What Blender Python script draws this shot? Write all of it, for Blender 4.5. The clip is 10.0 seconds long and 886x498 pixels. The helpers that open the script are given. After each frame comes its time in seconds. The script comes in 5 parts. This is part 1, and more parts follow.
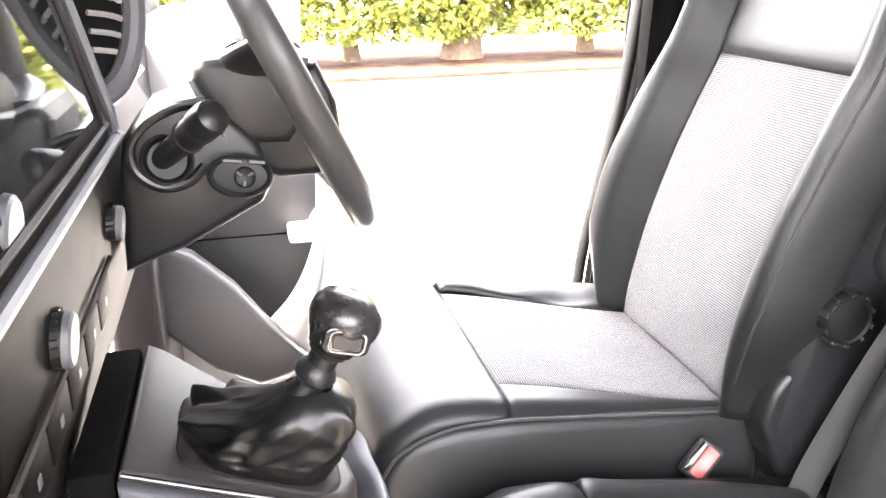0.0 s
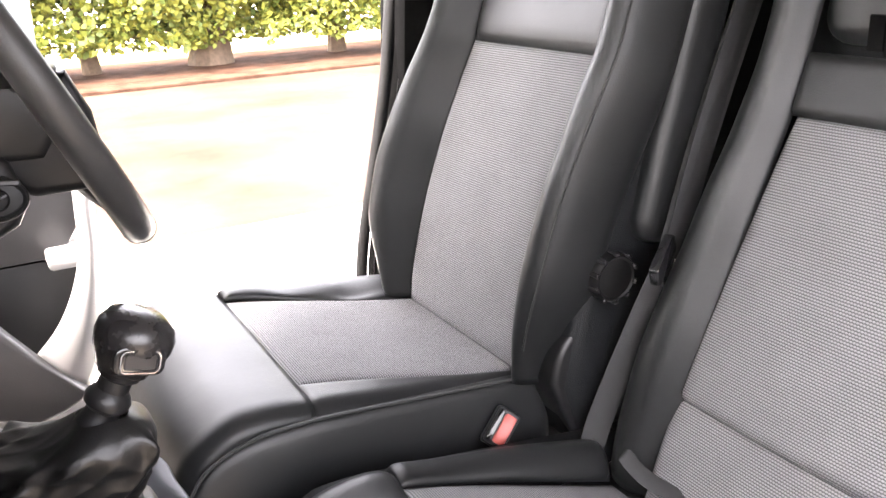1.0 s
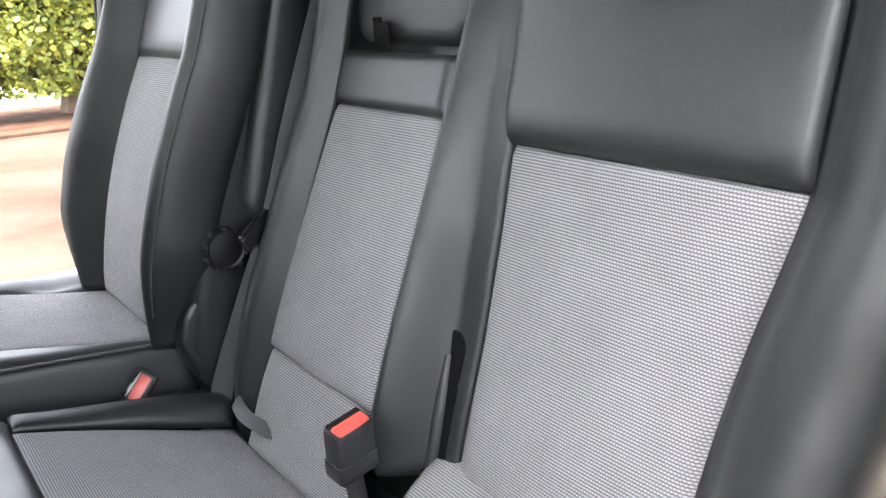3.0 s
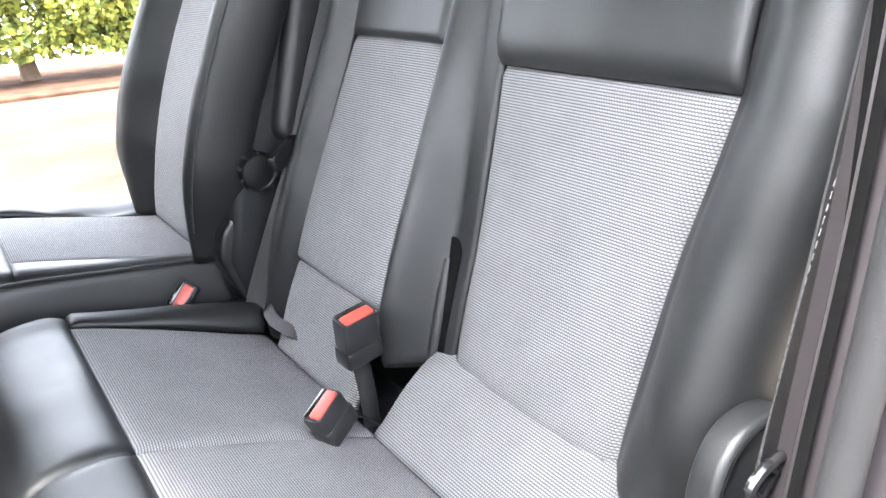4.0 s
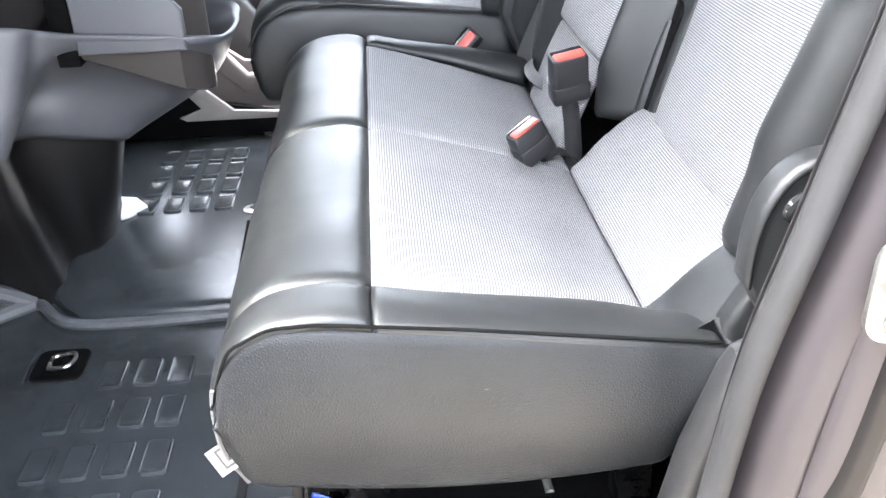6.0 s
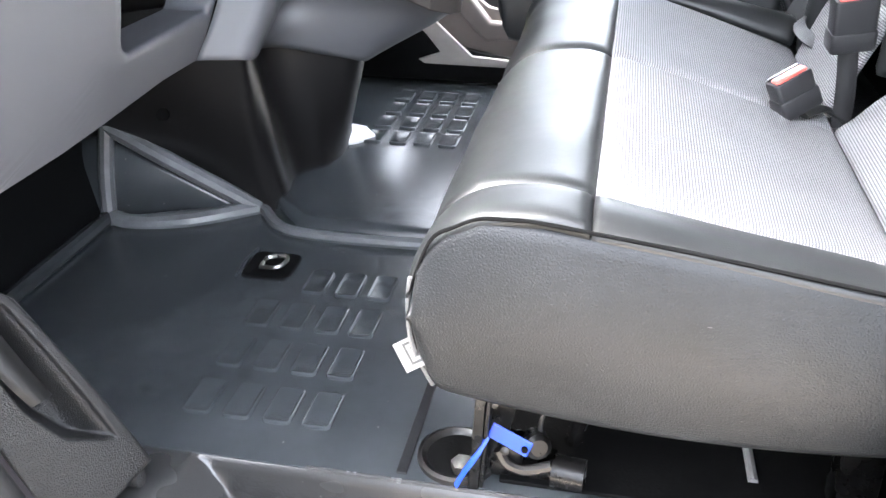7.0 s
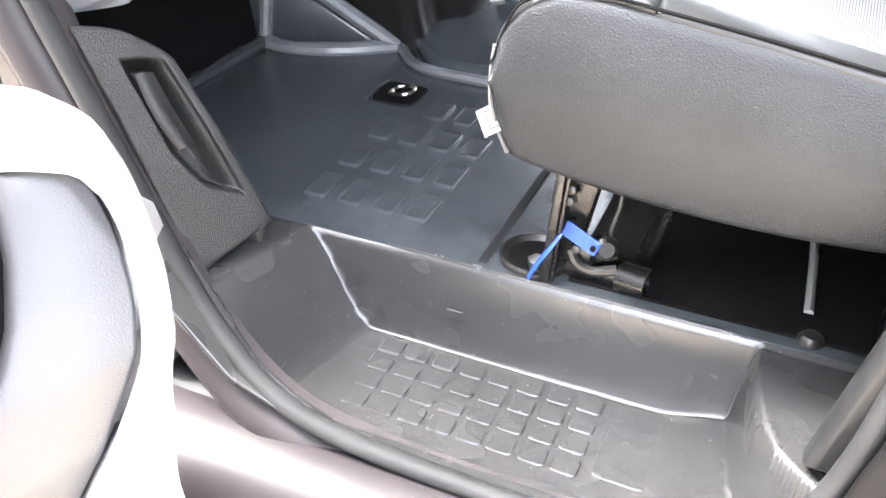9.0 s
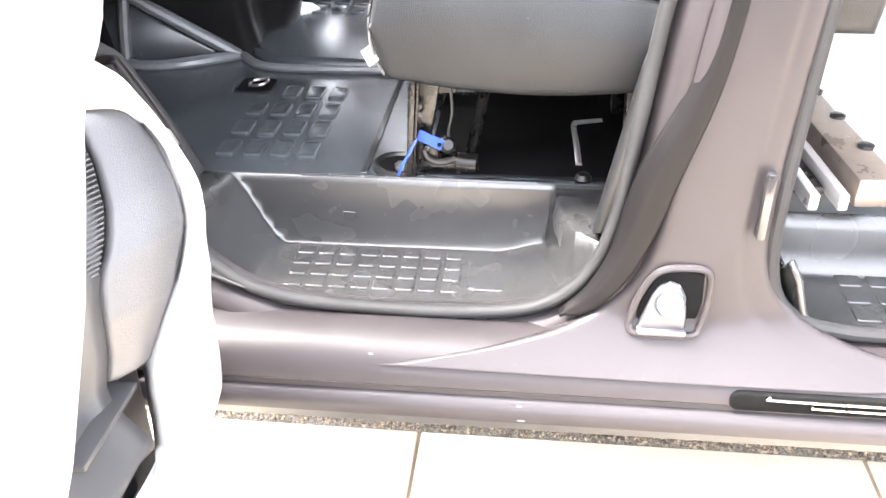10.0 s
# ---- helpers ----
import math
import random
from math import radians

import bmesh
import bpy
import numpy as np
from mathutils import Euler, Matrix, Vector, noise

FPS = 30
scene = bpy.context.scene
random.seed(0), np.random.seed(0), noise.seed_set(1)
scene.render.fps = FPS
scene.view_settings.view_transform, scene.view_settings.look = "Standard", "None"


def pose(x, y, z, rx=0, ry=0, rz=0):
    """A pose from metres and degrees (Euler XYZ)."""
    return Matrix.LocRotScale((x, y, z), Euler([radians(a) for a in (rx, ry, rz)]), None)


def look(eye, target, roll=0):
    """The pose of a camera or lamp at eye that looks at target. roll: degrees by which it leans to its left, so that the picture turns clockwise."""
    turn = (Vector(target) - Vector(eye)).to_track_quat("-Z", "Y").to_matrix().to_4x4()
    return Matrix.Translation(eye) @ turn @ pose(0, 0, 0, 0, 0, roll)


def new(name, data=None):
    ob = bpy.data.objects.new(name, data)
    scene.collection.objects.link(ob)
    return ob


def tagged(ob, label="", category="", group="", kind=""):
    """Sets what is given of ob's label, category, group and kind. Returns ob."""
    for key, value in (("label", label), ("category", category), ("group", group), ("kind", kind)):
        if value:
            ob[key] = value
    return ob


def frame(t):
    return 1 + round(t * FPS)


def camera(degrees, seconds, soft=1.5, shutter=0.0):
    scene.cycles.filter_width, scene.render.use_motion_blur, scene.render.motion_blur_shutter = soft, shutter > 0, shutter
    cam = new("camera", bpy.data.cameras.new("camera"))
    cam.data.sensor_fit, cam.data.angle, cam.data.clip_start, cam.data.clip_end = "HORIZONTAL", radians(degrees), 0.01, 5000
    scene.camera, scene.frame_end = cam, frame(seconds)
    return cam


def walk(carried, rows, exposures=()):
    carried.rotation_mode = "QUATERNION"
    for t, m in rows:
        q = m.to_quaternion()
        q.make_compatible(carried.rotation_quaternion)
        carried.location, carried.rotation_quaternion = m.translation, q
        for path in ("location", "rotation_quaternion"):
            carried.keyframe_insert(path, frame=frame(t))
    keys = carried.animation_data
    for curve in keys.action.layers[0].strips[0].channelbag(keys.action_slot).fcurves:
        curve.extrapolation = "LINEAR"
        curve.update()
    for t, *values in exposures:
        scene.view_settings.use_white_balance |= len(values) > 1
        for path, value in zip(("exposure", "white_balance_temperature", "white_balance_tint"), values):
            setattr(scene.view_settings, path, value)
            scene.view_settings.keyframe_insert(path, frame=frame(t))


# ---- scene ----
cam = camera(54.0, 10.0)
PATH = [
    (0, (-0.064, -0.02, 1.61), (0.354, 1.829, 0.972), -1.1),
    (0.5, (-0.066, -0.007, 1.605), (0.667, 1.737, 0.957), -1.8),
    (1, (-0.078, -0.019, 1.605), (0.82, 1.645, 0.952), -2.5),
    (1.5, (-0.09, -0.033, 1.614), (0.946, 1.552, 0.97), -2.9),
    (2, (-0.016, -0.124, 1.601), (1.132, 1.398, 0.996), -3.2),
    (2.5, (0.112, -0.256, 1.569), (1.226, 1.301, 0.991), -3.3),
    (2.7, (0.136, -0.311, 1.562), (1.241, 1.255, 0.992), -3.1),
    (3.8, (0.14, -0.493, 1.548), (1.143, 1.12, 0.923), -4.1),
    (4, (0.132, -0.509, 1.533), (1.087, 1.122, 0.878), -3.9),
    (4.5, (0.146, -0.554, 1.504), (0.898, 1.081, 0.632), -4.4),
    (5, (0.18, -0.613, 1.488), (0.78, 1.037, 0.529), -4.9),
    (5.2, (0.198, -0.636, 1.49), (0.732, 1.036, 0.53), -5.0),
    (6.3, (0.267, -0.743, 1.435), (0.219, 1.014, 0.48), -1.5),
    (6.5, (0.266, -0.725, 1.414), (0.124, 1.021, 0.451), -1.6),
    (7, (0.248, -0.709, 1.368), (-0.11, 1.01, 0.41), -0.5),
    (7.5, (0.271, -0.703, 1.34), (-0.277, 0.968, 0.386), -0.0),
    (8, (0.295, -0.694, 1.325), (-0.399, 0.911, 0.354), 0.6),
    (8.5, (0.328, -0.723, 1.312), (-0.369, 0.79, 0.204), 0.6),
    (9, (0.352, -0.837, 1.305), (-0.298, 0.689, 0.186), 0.9),
    (9.5, (0.359, -1.056, 1.329), (-0.096, 0.533, 0.204), -0.0),
    (10, (0.334, -1.361, 1.366), (0.155, 0.343, 0.334), -0.5),
]
EXPOSURE = [(0.0, 5.9, 6950, 17), (1.0, 4.92, 7000, 18), (2.5, 4.4, 6650, 14), (4.5, 5.05, 6250, 10), (6.5, 5.25, 6250, 10), (7.5, 5.38, 6300, 11), (8.5, 5.58, 6450, 11), (9.0, 5.62, 6450, 11), (9.5, 5.68, 6500, 12), (10.0, 5.5, 6550, 12)]
walk(cam, [(t, look(eye, target, roll)) for t, eye, target, roll in PATH], EXPOSURE)

# ---- world, sun, exposure ----
world = bpy.data.worlds.new("overcast_sky")
scene.world = world
world.use_nodes = True
wn = world.node_tree
sky = wn.nodes.new("ShaderNodeTexSky")
sky.sky_type = "NISHITA"
sky.sun_disc = False
sky.sun_elevation = radians(58)
sky.sun_rotation = radians(268)
sky.dust_density = 4.0
sky.air_density = 1.0
cloud = wn.nodes.new("ShaderNodeHueSaturation")
cloud.inputs["Saturation"].default_value = 0.3
wn.links.new(sky.outputs[0], cloud.inputs["Color"])
wn.links.new(cloud.outputs[0], wn.nodes["Background"].inputs[0])
wn.nodes["Background"].inputs[1].default_value = 0.15

sun_data = bpy.data.lights.new("sun", "SUN")
sun_data.energy = 1.9
sun_data.angle = radians(25)
sun_data.color = (1.0, 0.96, 0.9)
sun = new("sun", sun_data)
sun.matrix_world = look((-2.8, -0.1, 5.0), (0, 0, 0))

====

[WHAT YOU ARE ASKED TO DO] Copy the listing exactly. Any image in it stays out of the copy.

[ANSWER TO THE PROBLEM]
What Blender Python script draws this shot? Write all of it, for Blender 4.5. The clip is 10.0 seconds long and 886x498 pixels. The helpers that open the script are given. After each frame comes its time in seconds. The script comes in 5 parts. This is part 1, and more parts follow.
0.0 s
1.0 s
3.0 s
4.0 s
6.0 s
7.0 s
9.0 s
10.0 s
# ---- helpers ----
import math
import random
from math import radians

import bmesh
import bpy
import numpy as np
from mathutils import Euler, Matrix, Vector, noise

FPS = 30
scene = bpy.context.scene
random.seed(0), np.random.seed(0), noise.seed_set(1)
scene.render.fps = FPS
scene.view_settings.view_transform, scene.view_settings.look = "Standard", "None"


def pose(x, y, z, rx=0, ry=0, rz=0):
    """A pose from metres and degrees (Euler XYZ)."""
    return Matrix.LocRotScale((x, y, z), Euler([radians(a) for a in (rx, ry, rz)]), None)


def look(eye, target, roll=0):
    """The pose of a camera or lamp at eye that looks at target. roll: degrees by which it leans to its left, so that the picture turns clockwise."""
    turn = (Vector(target) - Vector(eye)).to_track_quat("-Z", "Y").to_matrix().to_4x4()
    return Matrix.Translation(eye) @ turn @ pose(0, 0, 0, 0, 0, roll)


def new(name, data=None):
    ob = bpy.data.objects.new(name, data)
    scene.collection.objects.link(ob)
    return ob


def tagged(ob, label="", category="", group="", kind=""):
    """Sets what is given of ob's label, category, group and kind. Returns ob."""
    for key, value in (("label", label), ("category", category), ("group", group), ("kind", kind)):
        if value:
            ob[key] = value
    return ob


def frame(t):
    return 1 + round(t * FPS)


def camera(degrees, seconds, soft=1.5, shutter=0.0):
    scene.cycles.filter_width, scene.render.use_motion_blur, scene.render.motion_blur_shutter = soft, shutter > 0, shutter
    cam = new("camera", bpy.data.cameras.new("camera"))
    cam.data.sensor_fit, cam.data.angle, cam.data.clip_start, cam.data.clip_end = "HORIZONTAL", radians(degrees), 0.01, 5000
    scene.camera, scene.frame_end = cam, frame(seconds)
    return cam


def walk(carried, rows, exposures=()):
    carried.rotation_mode = "QUATERNION"
    for t, m in rows:
        q = m.to_quaternion()
        q.make_compatible(carried.rotation_quaternion)
        carried.location, carried.rotation_quaternion = m.translation, q
        for path in ("location", "rotation_quaternion"):
            carried.keyframe_insert(path, frame=frame(t))
    keys = carried.animation_data
    for curve in keys.action.layers[0].strips[0].channelbag(keys.action_slot).fcurves:
        curve.extrapolation = "LINEAR"
        curve.update()
    for t, *values in exposures:
        scene.view_settings.use_white_balance |= len(values) > 1
        for path, value in zip(("exposure", "white_balance_temperature", "white_balance_tint"), values):
            setattr(scene.view_settings, path, value)
            scene.view_settings.keyframe_insert(path, frame=frame(t))


# ---- scene ----
cam = camera(54.0, 10.0)
PATH = [
    (0, (-0.064, -0.02, 1.61), (0.354, 1.829, 0.972), -1.1),
    (0.5, (-0.066, -0.007, 1.605), (0.667, 1.737, 0.957), -1.8),
    (1, (-0.078, -0.019, 1.605), (0.82, 1.645, 0.952), -2.5),
    (1.5, (-0.09, -0.033, 1.614), (0.946, 1.552, 0.97), -2.9),
    (2, (-0.016, -0.124, 1.601), (1.132, 1.398, 0.996), -3.2),
    (2.5, (0.112, -0.256, 1.569), (1.226, 1.301, 0.991), -3.3),
    (2.7, (0.136, -0.311, 1.562), (1.241, 1.255, 0.992), -3.1),
    (3.8, (0.14, -0.493, 1.548), (1.143, 1.12, 0.923), -4.1),
    (4, (0.132, -0.509, 1.533), (1.087, 1.122, 0.878), -3.9),
    (4.5, (0.146, -0.554, 1.504), (0.898, 1.081, 0.632), -4.4),
    (5, (0.18, -0.613, 1.488), (0.78, 1.037, 0.529), -4.9),
    (5.2, (0.198, -0.636, 1.49), (0.732, 1.036, 0.53), -5.0),
    (6.3, (0.267, -0.743, 1.435), (0.219, 1.014, 0.48), -1.5),
    (6.5, (0.266, -0.725, 1.414), (0.124, 1.021, 0.451), -1.6),
    (7, (0.248, -0.709, 1.368), (-0.11, 1.01, 0.41), -0.5),
    (7.5, (0.271, -0.703, 1.34), (-0.277, 0.968, 0.386), -0.0),
    (8, (0.295, -0.694, 1.325), (-0.399, 0.911, 0.354), 0.6),
    (8.5, (0.328, -0.723, 1.312), (-0.369, 0.79, 0.204), 0.6),
    (9, (0.352, -0.837, 1.305), (-0.298, 0.689, 0.186), 0.9),
    (9.5, (0.359, -1.056, 1.329), (-0.096, 0.533, 0.204), -0.0),
    (10, (0.334, -1.361, 1.366), (0.155, 0.343, 0.334), -0.5),
]
EXPOSURE = [(0.0, 5.9, 6950, 17), (1.0, 4.92, 7000, 18), (2.5, 4.4, 6650, 14), (4.5, 5.05, 6250, 10), (6.5, 5.25, 6250, 10), (7.5, 5.38, 6300, 11), (8.5, 5.58, 6450, 11), (9.0, 5.62, 6450, 11), (9.5, 5.68, 6500, 12), (10.0, 5.5, 6550, 12)]
walk(cam, [(t, look(eye, target, roll)) for t, eye, target, roll in PATH], EXPOSURE)

# ---- world, sun, exposure ----
world = bpy.data.worlds.new("overcast_sky")
scene.world = world
world.use_nodes = True
wn = world.node_tree
sky = wn.nodes.new("ShaderNodeTexSky")
sky.sky_type = "NISHITA"
sky.sun_disc = False
sky.sun_elevation = radians(58)
sky.sun_rotation = radians(268)
sky.dust_density = 4.0
sky.air_density = 1.0
cloud = wn.nodes.new("ShaderNodeHueSaturation")
cloud.inputs["Saturation"].default_value = 0.3
wn.links.new(sky.outputs[0], cloud.inputs["Color"])
wn.links.new(cloud.outputs[0], wn.nodes["Background"].inputs[0])
wn.nodes["Background"].inputs[1].default_value = 0.15

sun_data = bpy.data.lights.new("sun", "SUN")
sun_data.energy = 1.9
sun_data.angle = radians(25)
sun_data.color = (1.0, 0.96, 0.9)
sun = new("sun", sun_data)
sun.matrix_world = look((-2.8, -0.1, 5.0), (0, 0, 0))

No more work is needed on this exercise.